Unlike SUVs, pickups come in only two basic sizes, compact and large. For the past few years sales of the more aggressively marketed large units have pushed awareness of the compacts into the background. It has not always been so as illustrated in the accompanying table.

Large pickups hit a record 14.5 percent of all U.S. vehicle sales in 1978, a year of economic exuberance and little incursion by the compacts. That peak was quickly followed by an economic dip and growing sales of compacts, causing low shares for both the large and total pickup categories.

In 1978, large was good, but new domestic compacts were on the horizon and gasoline prices doubled through the early 1980s. By 1986, the large-pickup share of industry had been halved.

In 1986 and 1987, compacts, pushed by new domestic models, high fuel costs, young buyers and faddishness, outsold the large variety. Quickly, in 1988, gasoline prices subsided, the youth market moved on, the fad quotient dissolved and America’s big-is-better mode returned. In 1988, large pickups regained their ascendancy.

Following the 1988 crossover, compacts continued a general pattern of decline in both market share and volume. Concurrently, and more than offsetting the compact decline, sales of large pickups accelerated sharply through 1996, benefiting from relatively stable gasoline prices and decent economic growth while suffering only a moderate share loss from the relatively short-term fuel cost and economic activities. The 1997-2001 years brought only modest share gains to the large pickups.

Following the 1998 total-pickup peak of 19.1 percent of the combined car/truck industry, the total pickup market has declined as large pickups were unable to offset the again declining compacts, particularly in recent months as the large units began to lose share.

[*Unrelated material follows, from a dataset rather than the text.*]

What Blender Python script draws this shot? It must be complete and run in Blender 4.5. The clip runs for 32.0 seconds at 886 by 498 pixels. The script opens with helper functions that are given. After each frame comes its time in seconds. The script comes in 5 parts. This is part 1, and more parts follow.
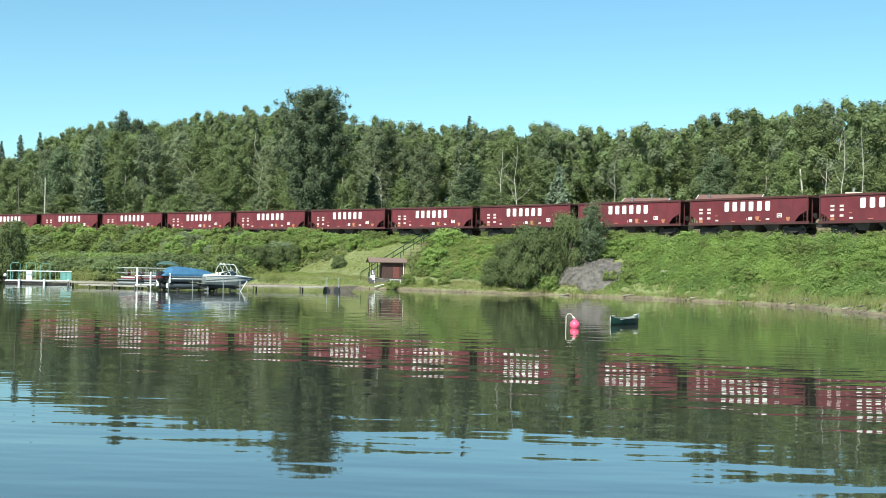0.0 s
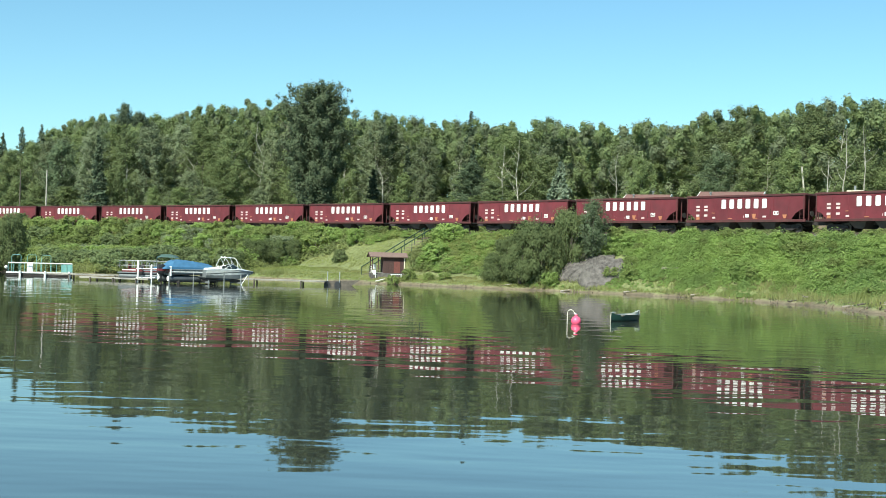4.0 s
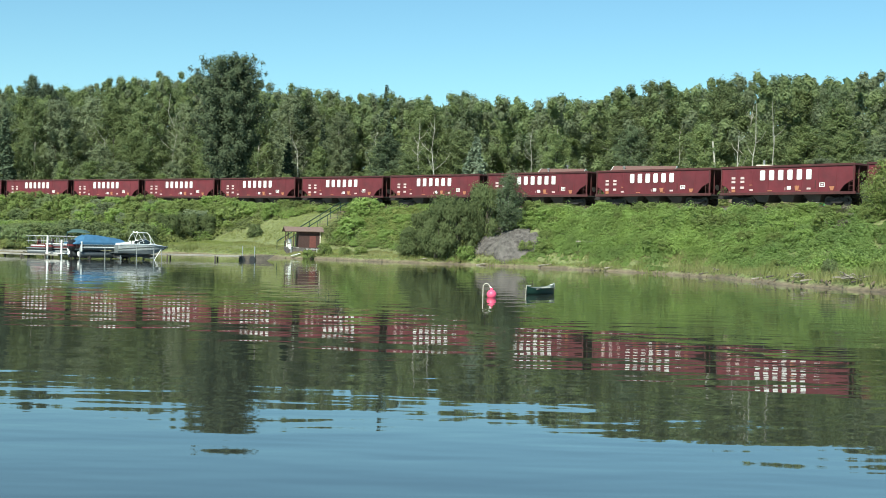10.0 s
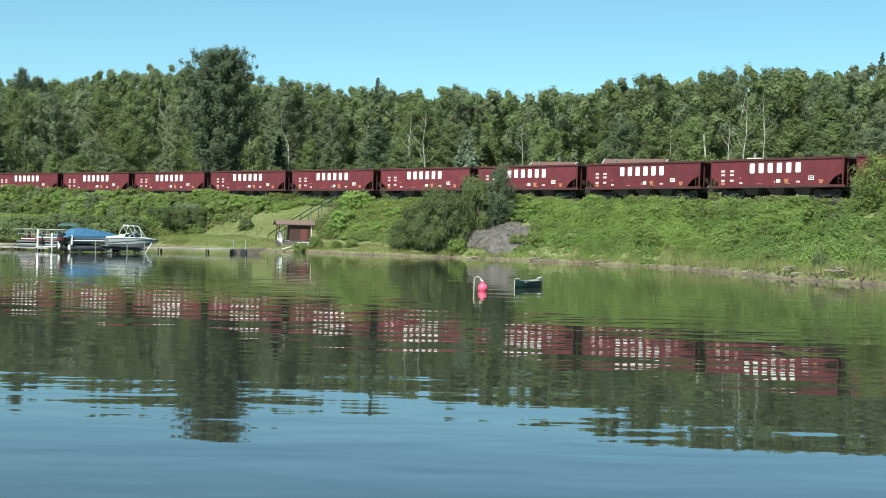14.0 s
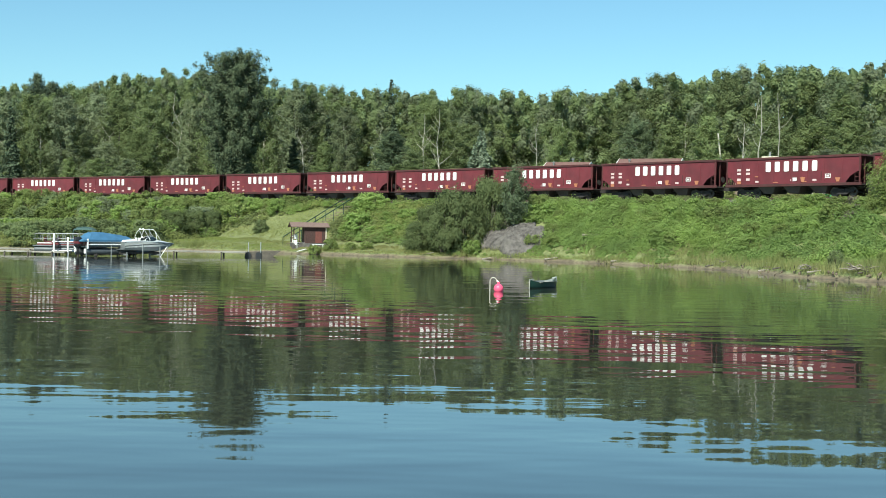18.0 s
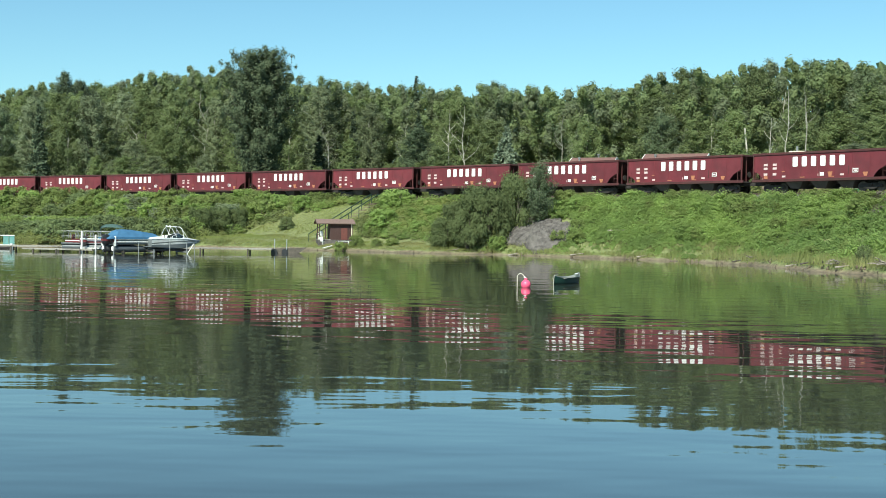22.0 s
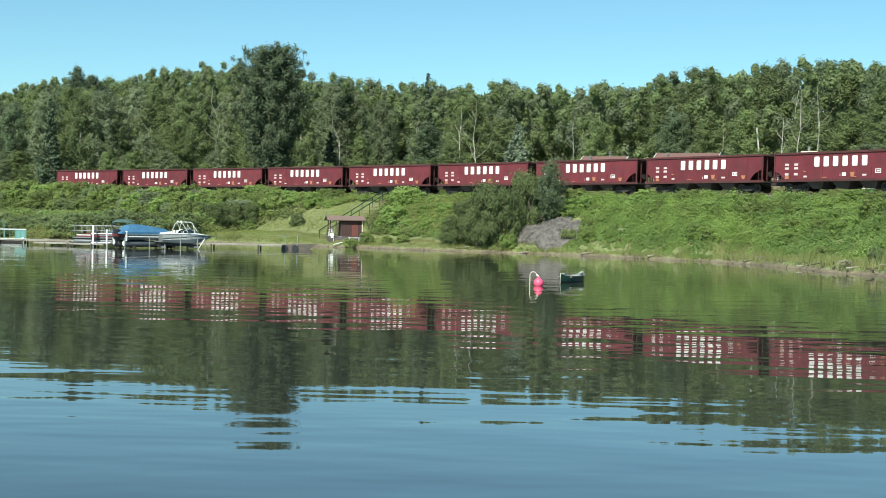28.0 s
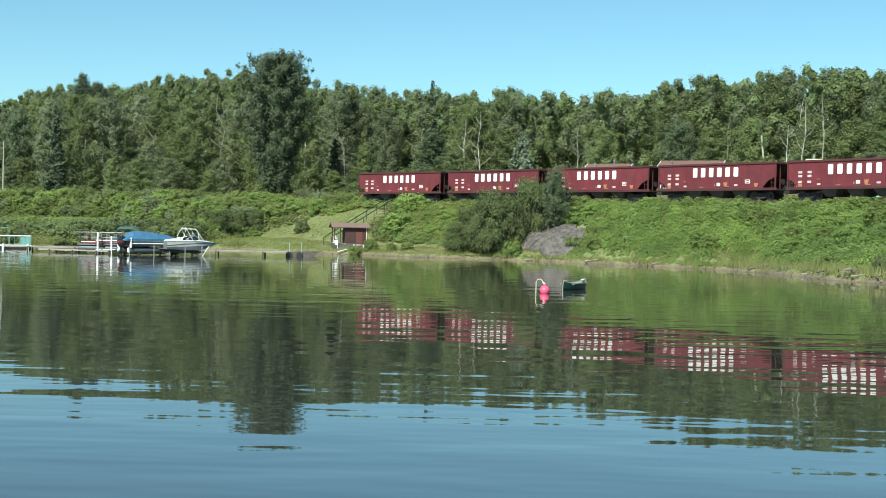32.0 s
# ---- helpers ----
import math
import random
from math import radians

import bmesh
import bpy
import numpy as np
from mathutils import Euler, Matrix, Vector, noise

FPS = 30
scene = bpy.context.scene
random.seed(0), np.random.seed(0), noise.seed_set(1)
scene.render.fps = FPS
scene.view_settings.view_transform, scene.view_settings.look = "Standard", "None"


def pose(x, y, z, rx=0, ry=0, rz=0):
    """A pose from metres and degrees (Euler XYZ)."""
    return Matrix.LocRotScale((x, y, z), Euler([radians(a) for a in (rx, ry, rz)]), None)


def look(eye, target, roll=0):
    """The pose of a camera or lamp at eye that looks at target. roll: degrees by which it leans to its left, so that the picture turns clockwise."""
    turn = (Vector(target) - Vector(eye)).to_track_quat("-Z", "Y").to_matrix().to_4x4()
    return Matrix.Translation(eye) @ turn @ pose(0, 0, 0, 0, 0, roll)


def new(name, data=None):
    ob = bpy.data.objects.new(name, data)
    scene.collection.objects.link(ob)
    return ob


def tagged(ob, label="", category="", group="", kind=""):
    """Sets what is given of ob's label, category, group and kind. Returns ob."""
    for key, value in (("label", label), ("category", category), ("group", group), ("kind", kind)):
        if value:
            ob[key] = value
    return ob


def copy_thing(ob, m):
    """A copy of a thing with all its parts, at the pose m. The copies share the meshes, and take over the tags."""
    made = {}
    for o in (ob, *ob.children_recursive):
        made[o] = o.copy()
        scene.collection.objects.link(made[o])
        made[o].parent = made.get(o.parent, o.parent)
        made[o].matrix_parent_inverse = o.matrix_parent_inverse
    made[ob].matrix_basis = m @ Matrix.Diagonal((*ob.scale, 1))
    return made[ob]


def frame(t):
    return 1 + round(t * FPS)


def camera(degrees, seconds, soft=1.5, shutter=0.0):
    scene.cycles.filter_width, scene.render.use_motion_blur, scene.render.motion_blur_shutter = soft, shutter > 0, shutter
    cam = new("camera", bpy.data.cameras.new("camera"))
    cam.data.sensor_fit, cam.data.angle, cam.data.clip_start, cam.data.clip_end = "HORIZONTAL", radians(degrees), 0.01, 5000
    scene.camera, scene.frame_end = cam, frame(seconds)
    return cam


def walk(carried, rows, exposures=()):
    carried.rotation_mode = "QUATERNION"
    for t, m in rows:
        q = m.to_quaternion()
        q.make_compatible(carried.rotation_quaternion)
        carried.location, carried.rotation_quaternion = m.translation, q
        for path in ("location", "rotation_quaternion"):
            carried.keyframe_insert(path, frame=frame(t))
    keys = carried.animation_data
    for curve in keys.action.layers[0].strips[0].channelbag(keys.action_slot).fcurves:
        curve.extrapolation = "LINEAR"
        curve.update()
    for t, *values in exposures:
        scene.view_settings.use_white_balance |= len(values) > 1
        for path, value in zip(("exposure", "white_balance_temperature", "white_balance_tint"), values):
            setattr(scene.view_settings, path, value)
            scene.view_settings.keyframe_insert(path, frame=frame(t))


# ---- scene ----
import itertools
from collections import defaultdict

# ---------------------------------------------------------------- camera
EYE_Z = 2.8
cam = camera(39.23, 32.0, soft=0.9)


def eye(yaw, pitch, roll):
    return pose(0, 0, EYE_Z, 90 + pitch, 0, -yaw) @ pose(0, 0, 0, 0, 0, roll)


# seconds, yaw to the right, pitch up, roll, in degrees
PATH = [
    (0, -1.942, 0.711, 1.167),
    (0.5, -2.002, 0.701, 1.210),
    (1, -2.038, 0.611, 1.241),
    (1.5, -2.078, 0.512, 1.334),
    (2, -2.069, 0.478, 1.436),
    (2.5, -2.065, 0.477, 1.391),
    (3, -2.050, 0.473, 1.341),
    (3.5, -2.029, 0.507, 1.547),
    (5.5, -1.800, 0.313, 1.533),
    (6, -1.593, 0.269, 1.550),
    (6.5, -1.391, 0.154, 1.601),
    (7, -1.153, 0.085, 1.550),
    (7.5, -0.705, -0.021, 1.530),
    (8, 0.274, -0.124, 1.237),
    (8.5, 0.840, -0.190, 1.102),
    (9, 1.247, -0.364, 1.360),
    (9.5, 1.633, -0.508, 1.538),
    (10, 1.917, -0.606, 1.421),
    (10.5, 2.094, -0.679, 1.215),
    (11, 2.229, -0.771, 1.148),
    (11.5, 2.298, -0.848, 1.309),
    (12, 2.333, -0.882, 1.081),
    (12.5, 2.347, -0.903, 1.226),
    (13, 2.387, -0.895, 1.483),
    (13.5, 2.359, -0.884, 1.484),
    (14, 2.330, -0.912, 1.393),
    (14.5, 2.276, -0.919, 1.277),
    (16.5, 2.008, -0.900, 1.001),
    (17, 1.903, -0.892, 1.024),
    (17.5, 1.788, -0.866, 0.944),
    (18, 1.649, -0.870, 0.953),
    (18.5, 1.477, -0.907, 1.209),
    (19, 1.335, -0.876, 1.324),
    (19.5, 1.208, -0.841, 1.225),
    (20, 1.076, -0.814, 1.303),
    (20.5, 0.905, -0.873, 1.266),
    (21, 0.735, -0.962, 1.368),
    (21.5, 0.607, -0.995, 1.113),
    (22, 0.474, -1.061, 0.736),
    (22.5, 0.289, -1.084, 0.882),
    (23, 0.146, -1.123, 1.019),
    (23.5, -0.008, -1.192, 1.194),
    (24, -0.084, -1.193, 0.858),
    (24.5, -0.130, -1.149, 0.739),
    (25, -0.157, -1.124, 0.748),
    (25.5, -0.140, -1.146, 0.893),
    (27.5, 0.016, -1.135, 0.941),
    (28, -0.000, -1.185, 1.203),
    (28.5, -0.034, -1.256, 1.092),
    (29, -0.046, -1.269, 0.791),
    (29.5, -0.078, -1.237, 0.698),
    (30, -0.141, -1.179, 1.149),
    (30.5, -0.154, -1.088, 1.155),
    (31, -0.195, -1.008, 1.318),
    (31.5, -0.194, -0.948, 1.220),
    (32, -0.208, -0.855, 1.292),
]
walk(cam, [(t, eye(a, b, c)) for t, a, b, c in PATH], exposures=[(0, 0.70, 6500, -4), (6, 0.66, 6500, -4), (9, 0.57, 6500, -4), (13, 0.52, 6500, -4), (32, 0.53, 6500, -4)])

# ---------------------------------------------------------------- light
SUN_EL, SUN_AZ = 44.0, 204.0      # degrees; azimuth clockwise from +y
world = bpy.data.worlds.new("sky")
scene.world = world
world.use_nodes = True
wn, wl = world.node_tree.nodes, world.node_tree.links
sky = wn.new("ShaderNodeTexSky")
sky.sky_type = "NISHITA"
sky.sun_disc = False
sky.sun_elevation = radians(SUN_EL)
sky.sun_rotation = radians(SUN_AZ)
sky.altitude = 300
sky.air_density = 1.0
sky.dust_density = 0.4
sky.ozone_density = 1.4
tint = wn.new("ShaderNodeMix")
tint.data_type, tint.blend_type = "RGBA", "MULTIPLY"
tint.inputs[0].default_value = 1.0
tint.inputs[7].default_value = (0.75, 0.985, 1.06, 1)
wl.new(sky.outputs[0], tint.inputs[6])
wl.new(tint.outputs[2], wn["Background"].inputs[0])
wn["Background"].inputs[1].default_value = 0.094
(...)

Apparent in the data are basic patterns: compact pickups first driven by new-product aura, lower prices, high fuel costs, youth and faddism, peaked in 1987 and then, quickly buffeted by the obverse of those factors declined quite rapidly. Yet they remain a reasonably attractive market as their 2002 sales reached 796,000 units, despite receiving only moderate product and promotional support.

The large-pickup pattern is equally discernable: consumer economic exuberance confirmed by high or record total automotive industry sales, low or consistent gasoline prices within inflation rates and the concept that big is better pushed the large pickup market upsurge through 2001. Today in the early months of 2003, the industry is working within a less than exuberant economy, upward gasoline prices, a rather shrill attack on bigness, softening leading indicators, threatening CAFE actions and a major imponderable in the Persian Gulf.

The indicators are not showing kindness to large pickups, Toyota is becoming more aggressive, Nissan is about to enter the market, Ford is revamping the F-Series and the rule of 100 percent exists (see AI, pg. 16, January, 2003). The large-pickup segment is facing considerable stress.

The compact units should, under the current circumstances, if not gain share, at least moderate or cease their downtrend. It is a generally accepted rumor that General Motors has new compact pickups coming online in a year or so, but there are conflicting reports of only minor makeovers from the other manufacturers, hardly a scenario for a compact-pickup segment rebirth.

There is reasonable evidence that the aura of the large pickup has recently dimmed, that they are under additional pressure and the compacts are a weak junior partner with little of the current marketing muscle that would be required to take up any additional slack from the large units. However, it would be premature, based only on the 1998-2003 total pickup decline, to see the 1998 peak and subsequent decline of the total-pickup market as an early warning of a truly significant culture change. But, the shortterm movement bears watching.